5. A caridade é amor recebido e dado; é « graça » (cháris).
- A sua nascente é o amor do Pai pelo Filho no Espírito Santo. É amor que, pelo Filho, desce sobre nós. É amor criador, pelo qual existimos; amor redentor, pelo qual somos recriados. Amor revelado e vivido por Cristo (cf.Jo 13, 1), é «derramado em nossos corações pelo Espírito Santo» (Rm5, 5). Destinatários do amor de Deus, os homens são constituídos sujeitos de caridade, chamados a fazerem-se eles mesmos instrumentos da graça, para difundir a caridade de Deus e tecer redes de caridade.

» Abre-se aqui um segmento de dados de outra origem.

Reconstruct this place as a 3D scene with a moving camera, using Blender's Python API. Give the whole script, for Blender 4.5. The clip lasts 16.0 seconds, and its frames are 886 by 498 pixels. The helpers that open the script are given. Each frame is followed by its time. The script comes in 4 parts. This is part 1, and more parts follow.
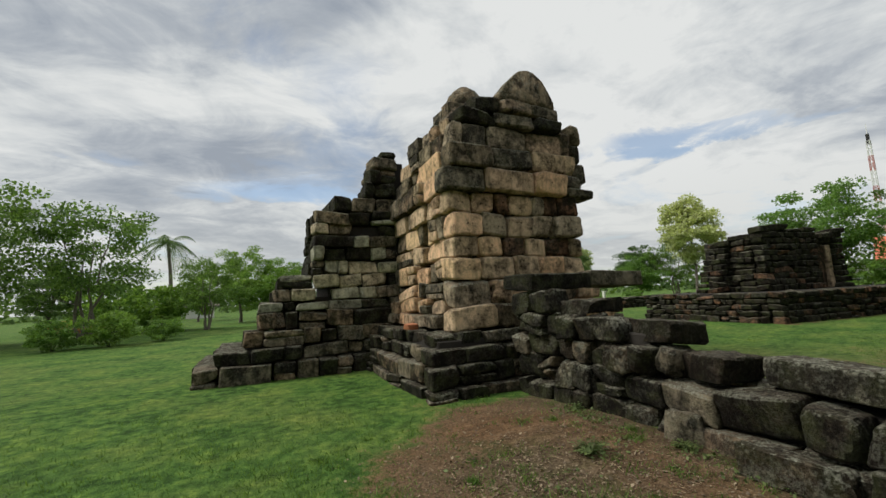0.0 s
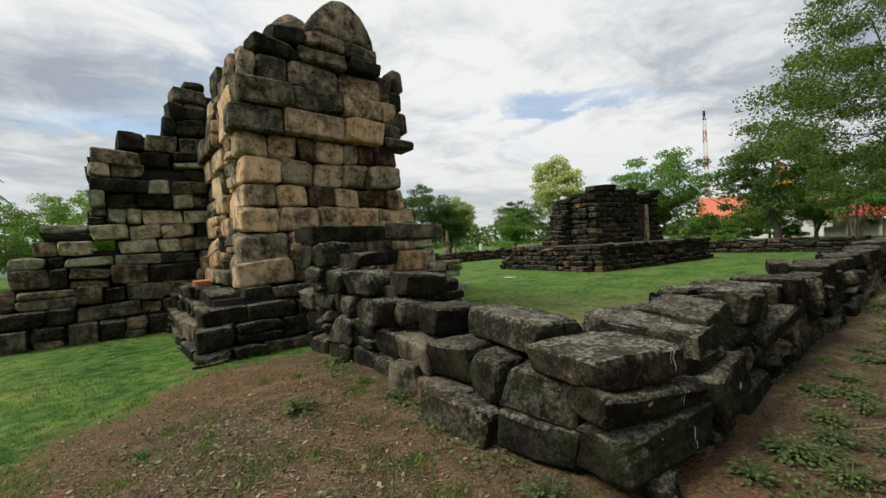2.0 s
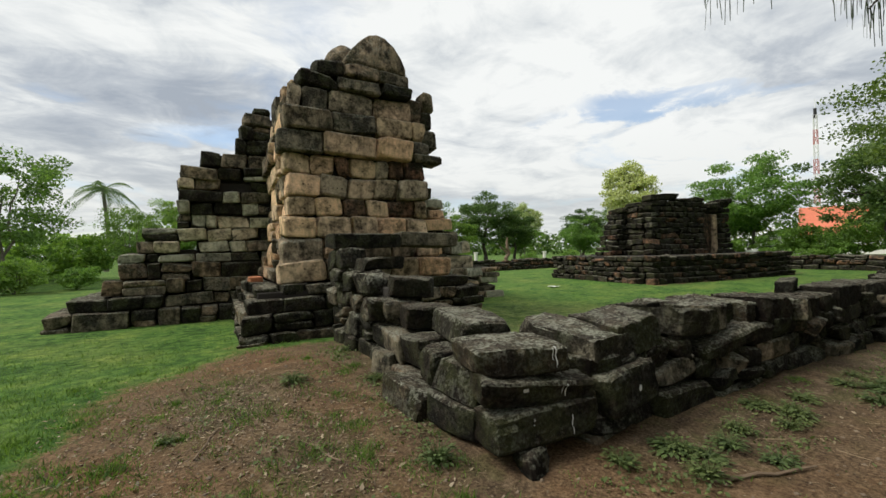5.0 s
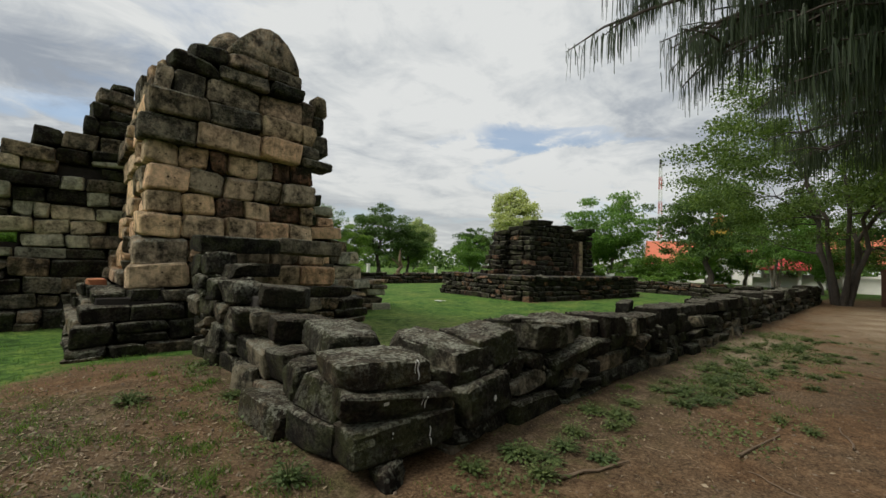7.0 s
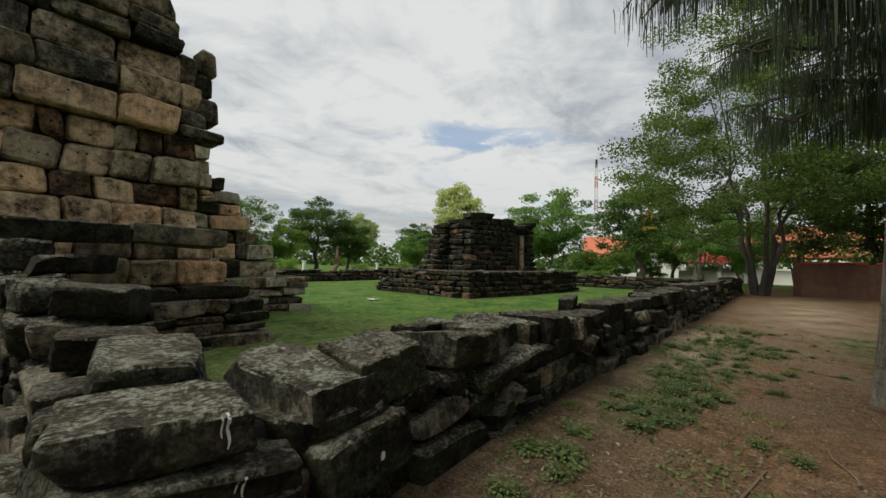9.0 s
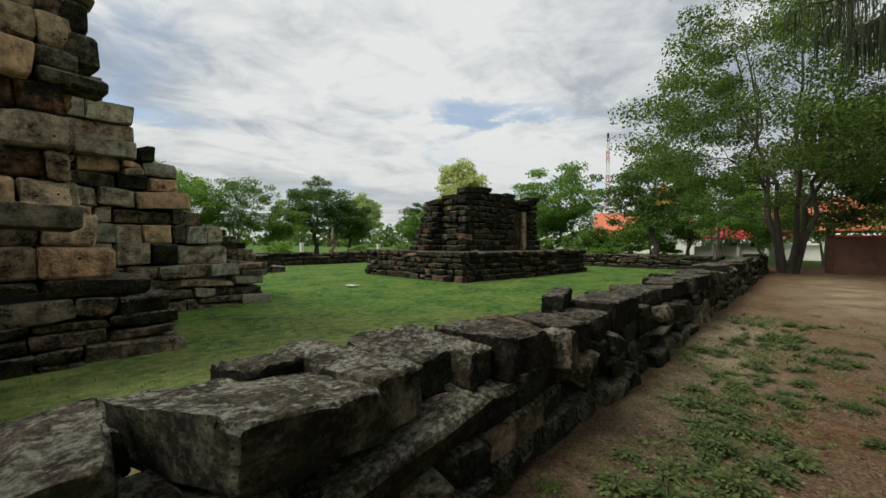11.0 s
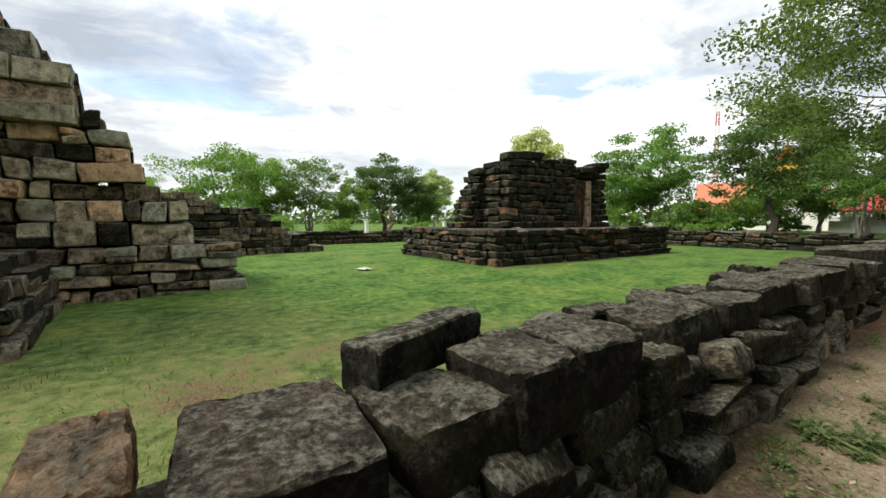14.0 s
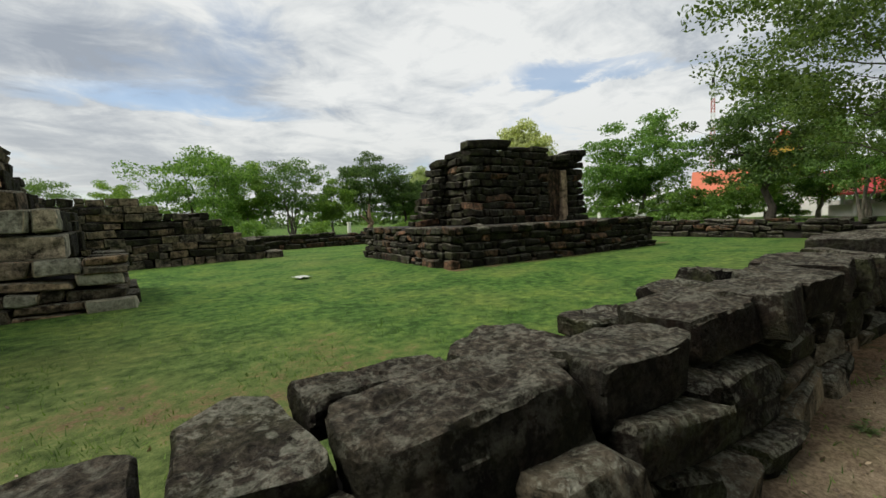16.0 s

- A esta dinâmica de caridade recebida e dada, propõe-se dar resposta a doutrina social da Igreja. Tal doutrina é, proclamação da verdade do amor de Cristo na sociedade; é serviço da caridade, mas na verdade. É ao mesmo tempo verdade da fé e da razão, na distinção e, conjuntamente, sinergia destes dois âmbitos cognitivos. O desenvolvimento, o bem-estar social, uma solução adequada dos graves problemas socioeconômicos que afligem a humanidade precisam desta verdade. Mais ainda, necessitam que tal verdade seja amada e testemunhada. Sem verdade, sem confiança e amor pelo que é verdadeiro, não há consciência e responsabilidade social, e a atividade social acaba à mercê de interesses privados e lógicas de poder, com efeitos desagregadores na sociedade, sobretudo numa sociedade em vias de globalização que atravessa momentos difíceis como os atuais.